Las miles de personas que en su día lloraron con la película La vida es bella, al ver cómo un padre intentaba que su hijo viese como un juego la estancia en un campo de concentración, deberían conocer la historia de la pobrense Rosana Pérez y su niño Iván. Esta mujer, con ese mismo amor que derrochaba Roberto Benigni en la ficción, lograba ayer que, en la procesión de As Mortaxas, en la que su hijo de cinco años era uno de los resucitados, es decir, de las personas que portan o en su caso van al lado de ataúdes para agradecer un favor al Divino Nazareno, no se asustase con las decenas de flashes que le apuntaban o con las preguntas que le hacían a su mamá. Ella, con voz paciente, daba por buenas las teorías del crío, le abrazaba y le dejaba acurrucarse en sus piernas: «Como le pusimos el hábito blanco pensó que era de mago, y al ver la caja, claro, también pensó que sería su caja de mago. Yo no le dije que no, porque así está más tranquilo... ahora al verse aquí, con tanta gente que le hace fotos ya no sé si seguirá creyéndolo», decía la mujer.

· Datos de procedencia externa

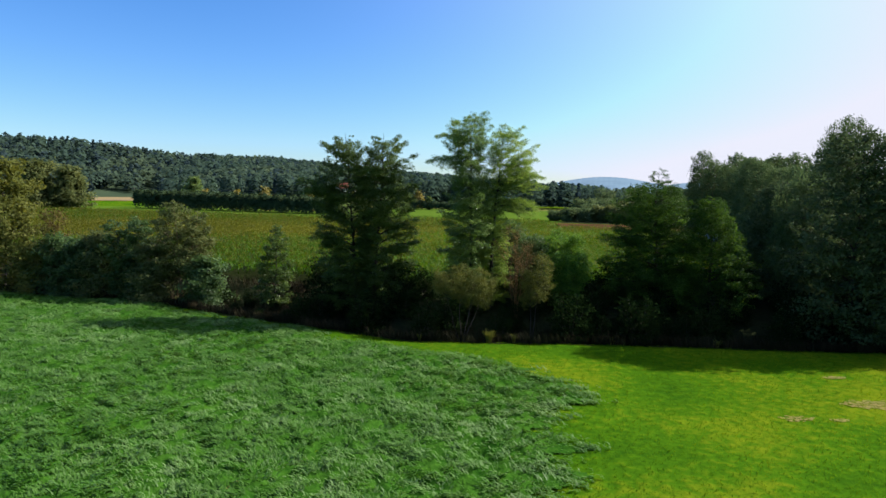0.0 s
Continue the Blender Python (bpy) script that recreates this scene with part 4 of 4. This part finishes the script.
def grass(name, seed, n, xr, yr, want, length, width, lean, mat, label, clump=0.0):
    rng = np.random.default_rng(seed)
    x, y = rng.uniform(*xr, n), rng.uniform(*yr, n)
    if clump:
        cx, cy = rng.uniform(*xr, n // 32), rng.uniform(*yr, n // 32)
        j = rng.integers(0, len(cx), n)
        x, y = cx[j] + rng.normal(0, clump, n), cy[j] + rng.normal(0, clump, n)
        ca = 2.9 + 0.5 * np.sin(cx * 0.23 + 0.7 * np.sin(cy * 0.31)) + rng.normal(0, 0.9, len(cx))
        a = ca[j] + rng.normal(0, 0.45, n)
        rise = rng.uniform(-0.05, 0.08, len(cx))[j]
    else:
        a = rng.uniform(0, 2 * np.pi, n)
        rise = np.zeros(n)
    keep = want(x, y)
    x, y, a, rise = x[keep], y[keep], a[keep], rise[keep]
    n = len(x)
    z = ground_at(x, y) + bumps(x, y) + rise + (mounds(x, y) if name == "lodged_grass" else 0)
    L = length * rng.uniform(0.6, 1.4, n)
    ln = np.clip(lean + rng.normal(0, 0.2, n), 0.05, 1.4)
    dx, dy = np.cos(a), np.sin(a)
    w = width * rng.uniform(0.7, 1.3, n)
    p0, p1, p2 = np.stack([x, y, z], 1), np.stack([x + dx * L * 0.5 * np.sin(ln * 0.6), y + dy * L * 0.5 * np.sin(ln * 0.6), z + 0.5 * L * np.cos(ln * 0.6)], 1), None
    p2 = p1 + np.stack([dx * L * 0.55 * np.sin(ln * 1.15), dy * L * 0.55 * np.sin(ln * 1.15), 0.5 * L * np.cos(ln * 1.15)], 1)
    s = np.stack([-dy, dx, np.zeros(n)], 1) * w[:, None]
    v = np.stack([p0, p1 + s, p2, p1 - s], axis=1).reshape(-1, 3)
    return stuff(name, v, np.arange(4 * n).reshape(n, 4), [mat], label, "grass")


in_view = lambda x, y: (np.abs(x - 0.08 * y) < 0.72 * y + 4) & (y < brook_line(x) + 1)
def mounds(x, y):
    """The swell of the flattened tufts."""
    u, w = x + 0.9 * np.sin(y * 0.8) + 0.4 * np.sin(x * 2.1 + y), y + 0.8 * np.sin(x * 0.7 + 1) + 0.3 * np.sin(y * 2.6 - x)
    n = np.sin(u * 2.9) * np.sin(w * 3.3) + 0.7 * np.sin(u * 5.3 + 1.7 * w) * np.sin(w * 4.7 + 2)
    n = n + 0.8 * np.sin(u * 8.1 - w) * np.sin(w * 7.3 + 0.5 * u)
    inner = sum(patch_edge(x + 1.6 * math.cos(k * 0.785), y + 1.6 * math.sin(k * 0.785)).astype(float) for k in range(8)) / 8
    return (0.16 + 0.12 * n + 0.07 * np.sin(u * 0.9) * np.sin(w * 1.1)) * inner ** 2


def lodged_floor():
    """The dark matted turf between the flattened tufts."""
    xs, ys = np.arange(-56, 14, 0.25), np.arange(14, 82, 0.25)
    X, Y = np.meshgrid(xs, ys)
    rng = np.random.default_rng(8)
    Z = ground_at(X, Y) + bumps(X, Y) + 0.02 + mounds(X, Y) + 0.02 * rng.uniform(0, 1, X.shape)
    n = len(xs)
    i = (np.arange(len(ys) - 1)[:, None] * n + np.arange(n - 1)[None, :]).ravel()
    v = np.stack([X, Y, Z], axis=-1).reshape(-1, 3)
    c = v[i] + 0.2
    i = i[patch_edge(c[:, 0] + 0.9, c[:, 1])]
    f = np.stack([i, i + 1, i + n + 1, i + n], axis=-1)
    tagged(new("matted_turf", mesh_np("matted_turf", v, [f], [MATTED], smooth=True)), "dark green matted turf under flattened grass", "turf", kind="structure")


lodged_floor()
grass("lodged_grass", 101, 300000, (-54, 14), (16, 82), lambda x, y: patch_edge(x + 0.5 * np.sin(x * 7.3 + y * 5.1), y), 0.34, 0.034, 1.25, LODGED, "tall grass lying flattened in tufts", clump=0.30)
grass("short_grass", 102, 190000, (-60, 60), (22, 84), lambda x, y: in_view(x, y) & ~patch_edge(x, y), 0.13, 0.02, 0.7, BLADE, "short bright green mown grass")
grass("bank_scrub", 104, 44000, (-62, -9), (62, 100), lambda x, y: (y > brook_line(x) + 0.5) & (y < np.interp(x, [-60, -24, -8], [94, 82, 77])), 0.85, 0.04, 0.5, WEED, "rank reddish brown weeds on the bank below the maize", clump=0.6)
grass("bank_weeds", 103, 150000, (-62, 62), (56, 90), lambda x, y: np.abs(y - brook_line(x) - 1.6) < 2.1 + 0.5 * np.sin(x * 0.9), 0.95, 0.03, 0.45, WEED, "rank brown and green weeds along the brook", clump=0.5)


def reed_tuft(x, y, n, spread, height, seed):
    """A tuft of dry reeds: thin blades fanning from one root."""
    rng = np.random.default_rng(seed)
    a = rng.uniform(0, 2 * np.pi, n)
    r0, r1 = rng.uniform(0, 0.25, n) * spread, rng.uniform(0.3, 1.0, n) * spread
    z0 = float(ground_at(x, y)) - 0.05
    hgt = height * rng.uniform(0.6, 1.1, n)
    ca, sa = np.cos(a), np.sin(a)
    p0 = np.stack([ca * r0, sa * r0, np.zeros(n)], 1)
    p1 = np.stack([ca * (r0 * 0.5 + r1 * 0.4), sa * (r0 * 0.5 + r1 * 0.4), hgt * 0.65], 1)
    p2 = np.stack([ca * r1, sa * r1, hgt], 1)
    w = np.stack([-sa, ca, np.zeros(n)], 1) * 0.025
    v = np.stack([p0, p1 + w, p2, p1 - w], axis=1).reshape(-1, 3)
    ob = new("reed_tuft", mesh_np("reed_tuft", v, [np.arange(4 * n).reshape(n, 4)], [TASSEL]))
    ob.matrix_world = pose(x, y, z0)
    tagged(ob, "dry tan tuft of reeds at the meadow's edge", "reeds", "reed tufts")


for k, (x, y, n, sp, hh) in enumerate([(4.2, 58.9, 260, 0.8, 1.2), (6.4, 59.0, 90, 0.5, 0.9), (-2.0, 59.4, 60, 0.4, 0.8), (15.0, 58.6, 80, 0.5, 0.9), (24.0, 57.8, 90, 0.6, 0.9)]):
    reed_tuft(x, y, n, sp, hh, 200 + k)


WORN = ((21.3, 39.2, 1.0, 0.5), (23.6, 38.8, 0.6, 0.3), (27.6, 41.8, 2.2, 0.9), (30.5, 40.0, 2.2, 0.8), (33.0, 42.5, 1.8, 0.5), (28.5, 48.0, 0.9, 0.3), (-9.5, 28.6, 0.9, 0.5))


def worn(x, y):
    """Where the turf is dry and thin, with ragged edges."""
    r = np.zeros(len(x), bool)
    for cx, cy, rx, ry in WORN:
        r |= ((x - cx) / rx) ** 2 + ((y - cy) / ry) ** 2 + 0.6 * np.sin(x * 6.1) * np.sin(y * 7.7) < 0.8
    return r


def dry_turf():
    """Flakes of bare, dry turf scattered over the worn places."""
    rng = np.random.default_rng(105)
    x, y = rng.uniform(-11, 36, 210000), rng.uniform(27, 50, 210000)
    keep = worn(x, y)
    x, y = x[keep], y[keep]
    n = len(x)
    a = np.linspace(0, 2 * np.pi, 6, endpoint=False)[None, :] + rng.uniform(0, 1, (n, 1))
    r = rng.uniform(0.018, 0.065, (n, 1)) * rng.uniform(0.6, 1.2, (n, 6))
    X, Y = x[:, None] + np.cos(a) * r * 1.6, y[:, None] + np.sin(a) * r * 0.8
    Z = ground_at(X, Y) + bumps(X, Y) + 0.02 + rng.uniform(0, 0.05, (n, 1))
    v = np.stack([X, Y, Z], axis=-1).reshape(-1, 3)
    return stuff("dry_turf", v, np.arange(6 * n).reshape(n, 6), [DRYBLADE], "dry yellowish worn turf in the meadow", "turf")


dry_turf()


# ---- sheeted heap, house, pole ----
def sheeted_heap():
    bm = bmesh.new()
    prof = [(-1.1, 0.0), (-1.02, 1.2), (-0.9, 2.2), (-0.5, 2.75), (0.4, 2.75), (0.9, 2.2), (1.02, 1.2), (1.1, 0.0)]
    rings = []
    rng = np.random.default_rng(3)
    for i in range(15):
        t = i / 14
        e = min(1.0, 0.55 + 4 * min(t, 1 - t))
        rings.append([bm.verts.new((px * e + float(rng.normal(0, 0.04)), (t - 0.5) * 15.4, pz * (0.8 + 0.2 * e) + float(rng.normal(0, 0.05)) * (pz > 0))) for px, pz in prof])
    for a, b in zip(rings, rings[1:]):
        for j in range(len(prof) - 1):
            bm.faces.new((a[j], a[j + 1], b[j + 1], b[j]))
    bm.faces.new(rings[0])
    bm.faces.new(list(reversed(rings[-1])))
    me = bpy.data.meshes.new("silage_clamp")
    bm.to_mesh(me)
    bm.free()
    me.materials.append(TARP)
    ob = new("silage_clamp", me)
    ob.matrix_world = pose(59.6, 152.4, -1.5, 0, 0, -3)
    tagged(ob, "long silage clamp under a pale blue plastic sheet", "silage clamp")


sheeted_heap()


def box(bm, x0, x1, y0, y1, z0, z1):
    v = [bm.verts.new(p) for p in ((x0, y0, z0), (x1, y0, z0), (x1, y1, z0), (x0, y1, z0), (x0, y0, z1), (x1, y0, z1), (x1, y1, z1), (x0, y1, z1))]
    for q in ((0, 3, 2, 1), (4, 5, 6, 7), (0, 1, 5, 4), (1, 2, 6, 5), (2, 3, 7, 6), (3, 0, 4, 7)):
        bm.faces.new([v[i] for i in q])


def house(x, y, z, w, d, h, roof, turn, label):
    root = new("house")
    root.matrix_world = pose(x, y, z, 0, 0, turn)
    bm = bmesh.new()
    box(bm, -w / 2, w / 2, -d / 2, d / 2, -4, h)
    for s in (-1, 1):
        a, b, c = bm.verts.new((s * w / 2, -d / 2, h)), bm.verts.new((s * w / 2, d / 2, h)), bm.verts.new((s * w / 2, 0, h + roof - 0.15))
        bm.faces.new((a, b, c))
    part("wall", bm, WALLPAINT, root)
    bm = bmesh.new()
    for s in (-1, 1):
        q = [(-w / 2 - 0.5, s * (d / 2 + 0.6), h - 0.5), (w / 2 + 0.5, s * (d / 2 + 0.6), h - 0.5), (w / 2 + 0.5, 0, h + roof), (-w / 2 - 0.5, 0, h + roof)]
        lo = [bm.verts.new(p) for p in q]
        hi = [bm.verts.new((p[0], p[1], p[2] + 0.2)) for p in q]
        bm.faces.new(lo)
        bm.faces.new(hi)
        for i in range(4):
            bm.faces.new((lo[i], lo[(i + 1) % 4], hi[(i + 1) % 4], hi[i]))
    part("roof", bm, ROOFRED, root)
    for fx in (-0.3, 0.0, 0.3):
        for fz in (1.2, 3.8):
            if fz + 1.4 > h:
                continue
            bm = bmesh.new()
            box(bm, fx * w - 0.6, fx * w + 0.6, -d / 2 - 0.06, -d / 2 + 0.02, fz, fz + 1.3)
            part("window", bm, DARKGLASS, root)
    bm = bmesh.new()
    box(bm, w * 0.2, w * 0.2 + 0.7, -0.4, 0.4, h + roof - 0.8, h + roof + 0.9)
    part("chimney", bm, ROOFRED, root)
    return tagged(root, label, "house")


def by_angle(az, r):
    return EYE_X + r * math.sin(radians(az)), EYE_Y + r * math.cos(radians(az))


hx, hy = by_angle(-12.9, 398)
house(hx, hy, 5.6, 8.0, 7, 4.6, 3.0, 32, "white house with red tiled roof below the hill")
hx, hy = by_angle(-11.2, 415)
house(hx, hy, 3.4, 5, 5, 3.2, 2.2, 65, "smaller house with a red roof between trees")


def power_pole(x, y, z, h):
    root = new("power_pole")
    root.matrix_world = pose(x, y, z, 0, 0, 10)
    v, f = tubes([(np.array([[0, 0, -1], [0, 0, h * 0.5], [0, 0, h]], float), np.array([0.2, 0.17, 0.13]))], 8)
    part_np("pole", mesh_np("pole", v, [f], [WOODPOLE], smooth=True), root)
    bm = bmesh.new()
    box(bm, -1.2, 1.2, -0.08, 0.08, h - 0.9, h - 0.7)
    part("crossarm", bm, WOODPOLE, root)
    return tagged(root, "wooden power line pole with a crossarm", "power pole")


POLES = [(-61.7, 408.0, 11.0), (-179.0, 391.0, 10.0), (-300.0, 374.0, 10.0)]
for x, y, h in POLES:
    power_pole(x, y, -1.5, h)


def wire(a, b, side):
    """A sagging wire between the crossarms of two poles."""
    t = np.linspace(0, 1, 16)
    p = np.stack([a[0] + (b[0] - a[0]) * t, a[1] + (b[1] - a[1]) * t + side, -1.5 + a[2] - 0.75 + (b[2] - a[2]) * t - 3.2 * t * (1 - t)], axis=1)
    v, f = tubes([(p, np.full(16, 0.05))], 4)
    tagged(new("power_line", mesh_np("power_line", v, [f], [DARKGLASS])), "thin dark power line wire between wooden poles", "wire", "power lines")


for a, b in zip(POLES, POLES[1:]):
    for side in (-0.9, 0.0, 0.9):
        wire(a, b, side)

Iván, como suele pasar con los ofrecidos, estuvo muy, muy malito. Y se curó. Su madre prometió que llevaría un ataúd. Y ayer cumplió con el santo. También vestirá de morado todo el año.

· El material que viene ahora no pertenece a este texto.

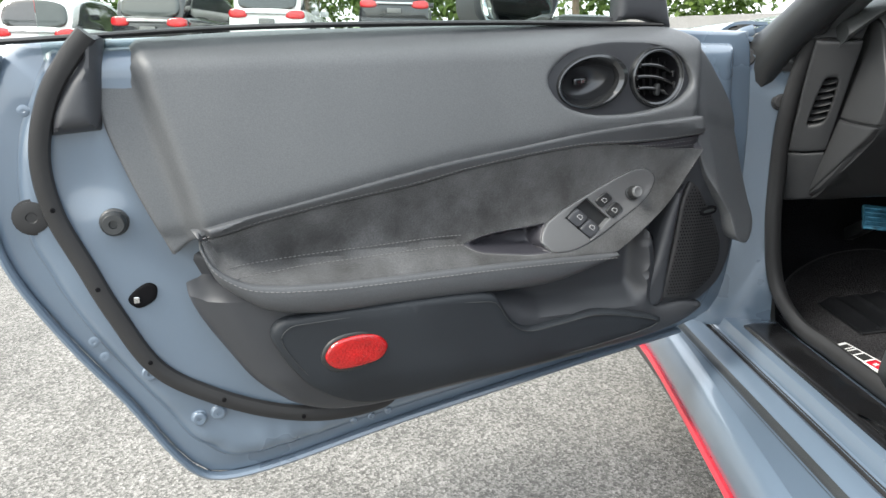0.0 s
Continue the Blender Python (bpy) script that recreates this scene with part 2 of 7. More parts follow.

Ayer, en pocos metros, se concentraban otras historias tan conmovedoras como las de Iván. Como la de Manuel, que vestía de morado y desde su silla de ruedas acompañaba el ataúd que por él llevaban sus familiares. Tuvo un accidente de moto, «estuve casi muerto» -recordaba- y lucha por volver a la vida que le robó la carretera.